Every uploaded export has a status field in the exports D1 table that drives all processing decisions.
State Machine
┌─────────────────┐
│ pending_source │ ← no source_id assigned
└────────┬────────┘
│ source assigned (UI or /admin/exports/assign-source)
▼
upload → ─────────────────────► queued
│ queue consumer picks up message
▼
processing
/ \
quota exhausted / \ all days processed
▼ ▼
(re-enqueued weekly_processing
with delay) │ weekly summaries generated
▼
completed
At any stage: ──────────────────────► failed
Status Definitions
| Status | Meaning |
|---|---|
pending_source | Uploaded but no source_id assigned; not processed. |
queued | In queue or waiting to be picked up. |
processing | Queue consumer is actively parsing and generating daily digests. |
weekly_processing | Daily digests complete; generating weekly summaries. |
completed | All digests and summaries generated successfully. |
failed | Processing failed; error_message contains details and retry count. |
Transition Conditions
queued → processing
Queue consumer reads the export from R2, validates source_id, and updates status.
processing → weekly_processing
All days in the export have been processed (days_processed = days_total). The pipeline then queues weekly summary generation.

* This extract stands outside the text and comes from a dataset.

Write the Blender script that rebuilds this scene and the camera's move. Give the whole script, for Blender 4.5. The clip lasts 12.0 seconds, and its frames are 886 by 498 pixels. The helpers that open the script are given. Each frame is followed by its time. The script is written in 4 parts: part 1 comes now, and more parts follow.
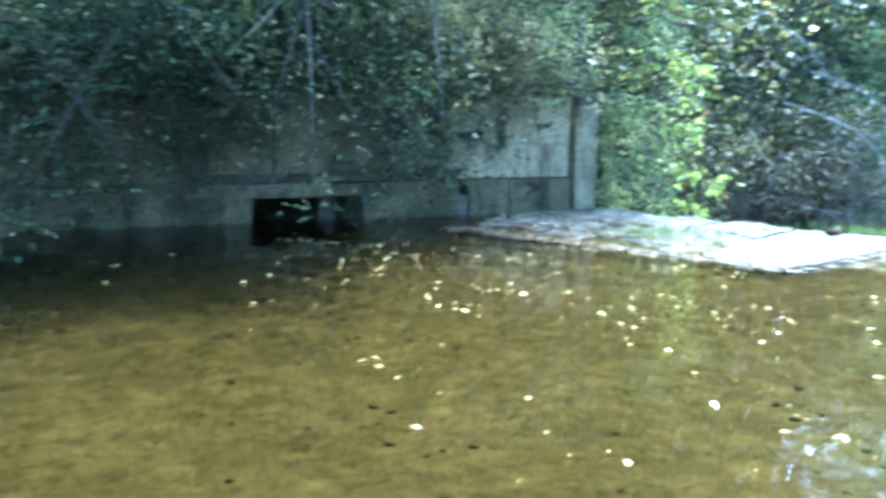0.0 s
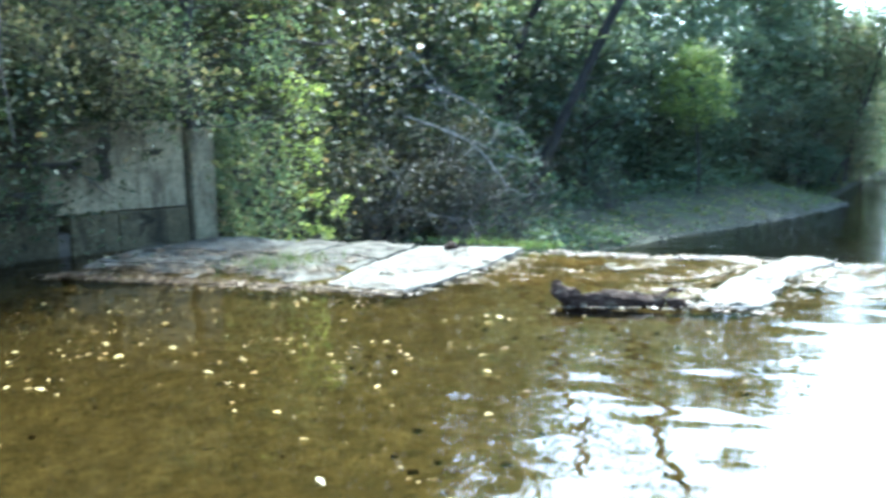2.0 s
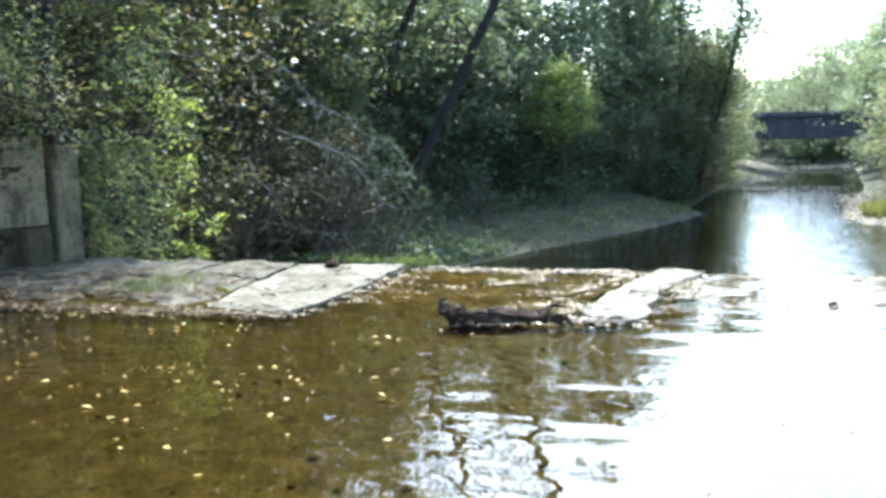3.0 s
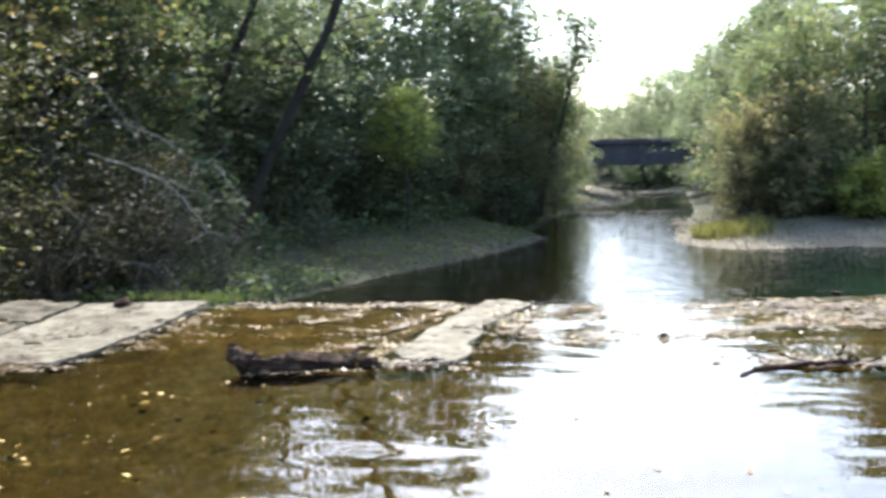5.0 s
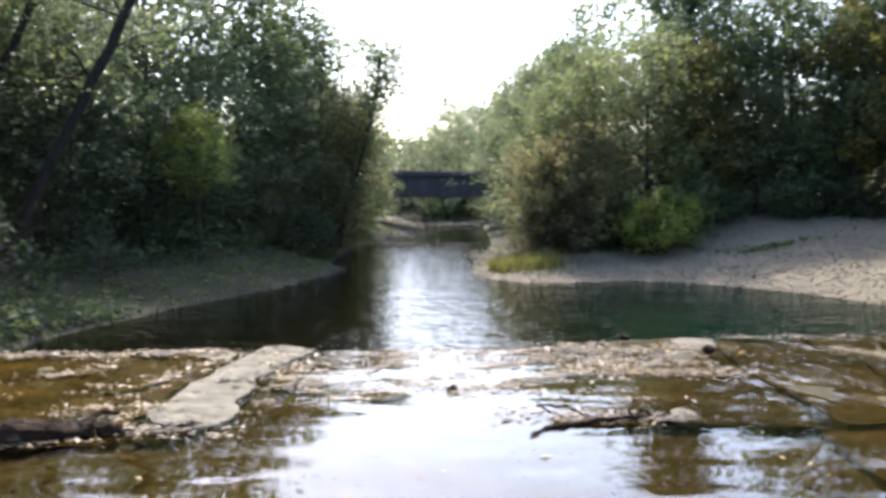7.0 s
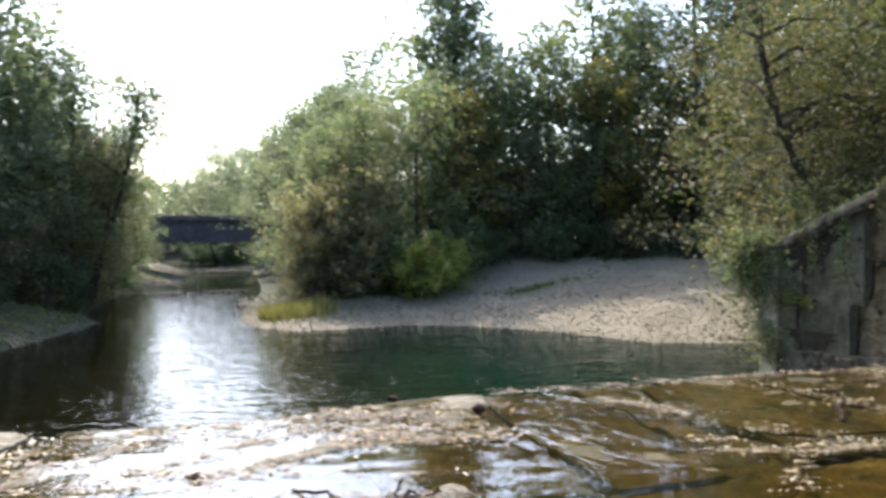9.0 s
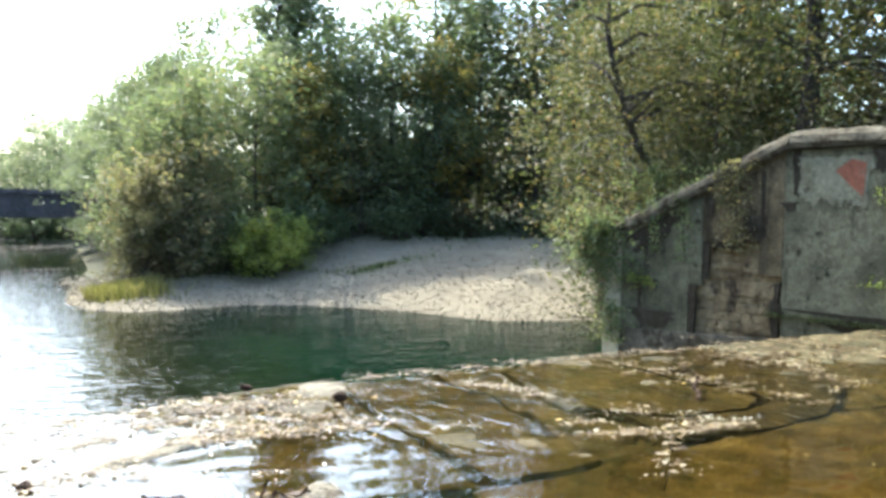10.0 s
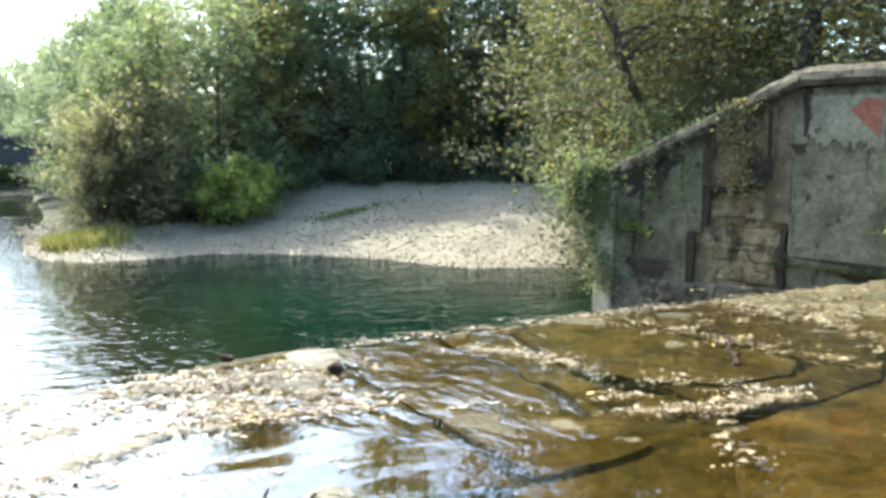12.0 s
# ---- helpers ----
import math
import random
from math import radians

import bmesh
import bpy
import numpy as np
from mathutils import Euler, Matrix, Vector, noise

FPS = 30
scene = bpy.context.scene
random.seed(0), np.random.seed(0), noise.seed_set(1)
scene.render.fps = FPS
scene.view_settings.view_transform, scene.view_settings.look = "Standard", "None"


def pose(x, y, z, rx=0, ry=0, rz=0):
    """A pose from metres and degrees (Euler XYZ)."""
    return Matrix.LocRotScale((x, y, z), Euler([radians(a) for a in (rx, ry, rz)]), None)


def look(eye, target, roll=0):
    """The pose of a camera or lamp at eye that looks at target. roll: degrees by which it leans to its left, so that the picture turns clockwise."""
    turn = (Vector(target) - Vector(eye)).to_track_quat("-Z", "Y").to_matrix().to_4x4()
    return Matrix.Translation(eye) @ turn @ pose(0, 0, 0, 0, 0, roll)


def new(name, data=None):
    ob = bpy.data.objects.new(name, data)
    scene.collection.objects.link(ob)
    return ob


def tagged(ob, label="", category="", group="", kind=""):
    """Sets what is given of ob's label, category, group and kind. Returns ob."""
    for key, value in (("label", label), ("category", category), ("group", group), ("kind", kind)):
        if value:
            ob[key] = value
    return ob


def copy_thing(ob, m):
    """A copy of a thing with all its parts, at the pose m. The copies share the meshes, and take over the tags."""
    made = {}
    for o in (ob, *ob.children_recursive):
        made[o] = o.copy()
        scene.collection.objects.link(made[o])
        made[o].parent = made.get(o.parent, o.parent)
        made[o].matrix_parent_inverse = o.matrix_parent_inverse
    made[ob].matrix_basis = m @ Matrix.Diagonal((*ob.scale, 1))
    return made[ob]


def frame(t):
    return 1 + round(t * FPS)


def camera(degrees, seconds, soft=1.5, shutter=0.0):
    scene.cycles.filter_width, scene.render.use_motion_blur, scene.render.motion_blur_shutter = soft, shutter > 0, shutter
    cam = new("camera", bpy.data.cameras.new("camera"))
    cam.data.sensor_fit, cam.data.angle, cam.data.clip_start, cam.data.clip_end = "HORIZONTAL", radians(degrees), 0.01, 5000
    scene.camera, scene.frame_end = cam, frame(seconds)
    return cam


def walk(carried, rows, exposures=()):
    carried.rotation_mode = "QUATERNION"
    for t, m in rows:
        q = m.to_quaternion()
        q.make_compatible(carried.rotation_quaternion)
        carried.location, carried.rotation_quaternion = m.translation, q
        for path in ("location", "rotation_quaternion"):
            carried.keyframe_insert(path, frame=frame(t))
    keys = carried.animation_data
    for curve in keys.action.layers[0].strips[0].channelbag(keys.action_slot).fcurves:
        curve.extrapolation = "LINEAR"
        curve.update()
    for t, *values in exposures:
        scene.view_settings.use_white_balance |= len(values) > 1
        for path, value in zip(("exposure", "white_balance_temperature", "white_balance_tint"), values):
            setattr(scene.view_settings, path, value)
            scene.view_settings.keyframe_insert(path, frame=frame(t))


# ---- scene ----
cam = camera(52.21, 12.0, soft=3.3, shutter=0.5)
PATH = [
    (0.0, look((-0.031, -2.379, 1.499), (-7.621, 3.966, 0.034), 0.37)),
    (0.5, look((-0.133, -2.055, 1.543), (-6.821, 5.241, 0.117), 0.49)),
    (1.0, look((-0.073, -1.751, 1.568), (-6.125, 6.088, 0.183), -0.25)),
    (1.5, look((-0.094, -1.603, 1.597), (-5.714, 6.555, 0.229), -1.26)),
    (2.0, look((-0.211, -1.618, 1.630), (-4.864, 7.127, 0.263), -1.47)),
    (2.5, look((-0.234, -1.566, 1.641), (-4.100, 7.566, 0.353), -1.40)),
    (2.7, look((-0.371, -1.671, 1.709), (-3.921, 7.585, 0.396), -1.29)),
    (4.3, look((-0.132, -0.936, 1.615), (-3.155, 8.541, 0.595), -1.12)),
    (4.5, look((-0.188, -0.746, 1.610), (-2.887, 8.828, 0.587), -0.47)),
    (5.0, look((-0.223, -0.581, 1.635), (-1.997, 9.207, 0.608), -1.20)),
    (5.5, look((-0.151, -0.425, 1.643), (-1.339, 9.453, 0.632), -1.59)),
    (6.0, look((-0.000, -0.183, 1.665), (-0.832, 9.729, 0.638), -0.98)),
    (6.5, look((0.013, -0.045, 1.671), (-0.540, 9.897, 0.752), -0.32)),
    (7.0, look((-0.094, 0.205, 1.683), (0.291, 10.171, 0.962), 0.62)),
    (7.2, look((-0.161, 0.152, 1.718), (0.470, 10.104, 0.981), 2.10)),
    (8.8, look((0.135, 0.878, 1.705), (2.887, 10.492, 1.596), 0.22)),
    (9.0, look((0.157, 0.930, 1.769), (2.986, 10.519, 1.545), 0.29)),
    (9.5, look((0.083, 1.198, 1.779), (4.028, 10.385, 1.566), -0.57)),
    (10.0, look((0.088, 1.420, 1.765), (4.579, 10.343, 1.321), 1.00)),
    (10.5, look((0.267, 1.728, 1.725), (4.797, 10.621, 1.107), -1.25)),
    (11.0, look((0.388, 1.990, 1.759), (4.940, 10.858, 0.960), 0.06)),
    (11.5, look((0.338, 2.248, 1.745), (5.011, 11.041, 0.829), 0.71)),
    (12.0, look((0.248, 2.540, 1.752), (5.076, 11.234, 0.702), 0.75)),
]
EXPOSURES = [(0.0, 4.36, 4050, -7), (0.6, 4.1, 4150, -7), (1.5, 3.75, 4400, -6), (2.7, 3.08, 5050, -2), (5.0, 2.55, 5700, 6), (6.5, 2.11, 5800, 12), (7.2, 2.11, 5800, 12), (9.1, 2.27, 5850, 8), (9.8, 2.8, 5800, 2), (12.0, 3.02, 5700, -1)]
walk(cam, PATH, EXPOSURES)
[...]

weekly_processing → completed
finalizeCompletedWeeklyExports() (cron) detects that weeks_processed >= weeks_total or that weekly work is already complete and sets status = 'completed'.
* → failed
Any unhandled error during processing sets status to failed and records the error in error_message.
failed → queued (auto-retry)
retryRecoverableFailedExports() (cron) checks failed exports every 5 minutes. If the error is recoverable (quota, transient network, etc.) and AUTO_RETRY_MAX_ATTEMPTS has not been reached, the export is reset to queued and re-enqueued.
Cron Retry Logic
The cron (*/5 * * * *) uses this query to find stuck exports:
SELECT * FROM exports
WHERE status IN ('processing', 'weekly_processing', 'queued')
AND (days_processed < days_total OR weeks_processed < weeks_total OR status = 'queued')
AND minutes_since_update >= 10Important: The cron only retries processing, weekly_processing, and queued exports. Exports with status = 'completed' are never automatically retried — even if they have zero daily digests (e.g., because quota exhausted after writing hashes but before generating digests). To re-trigger a completed export with missing digests: reset its status to processing via D1 or use the /replay/export endpoint.
Manual Recovery
Re-queue a stuck export
POST /replay/export
{ "export_id": "...", "community_id": "..." }
Reads the raw export from R2 and re-enqueues it. Fails if the raw R2 object has already been deleted.
Re-queue all exports for a community
POST /replay/all
{ "community_id": "...", "clear_first": false }
Skips exports whose raw R2 object is missing and reports how many were skipped.
Re-queue stuck exports manually
POST /replay/stuck
{ "community_id": "...", "max_age_minutes": 10 }
Defaults to 30-minute staleness threshold at the API layer.
Raw Export Retention
Raw exports stored in R2 are subject to automatic cleanup:
| Scenario | Default retention |
|---|---|
| Completed processing, no pending media | 72 hours after completion |
| Failed processing | 168 hours after failure |
| Pending media still attached | Held until media is complete or quota clears |
Cleanup runs in batches of 75 per cron tick (raised from 25 in April 2026). Once the raw object is deleted, replay from R2 is no longer possible.
Source Assignment
Exports uploaded without a source_id are immediately set to pending_source and are not processed until a source is assigned. If the community has exactly one source configured in chat_sources, the worker auto-assigns it at upload time. Otherwise, use the admin UI or /admin/exports/assign-source.
Progress Tracking
| Column | Meaning |
|---|---|
days_total | Number of unique dates in the export file |
days_processed | Days for which daily digests have been written |
weeks_total | Number of weeks containing daily data |
weeks_processed | Weeks for which weekly summaries have been written |
days_processed = days_total does not guarantee all daily digests exist — it means the processing loop completed. The pipeline queries daily_digests directly to determine which days still need work. See ingest for the duplicate-only path.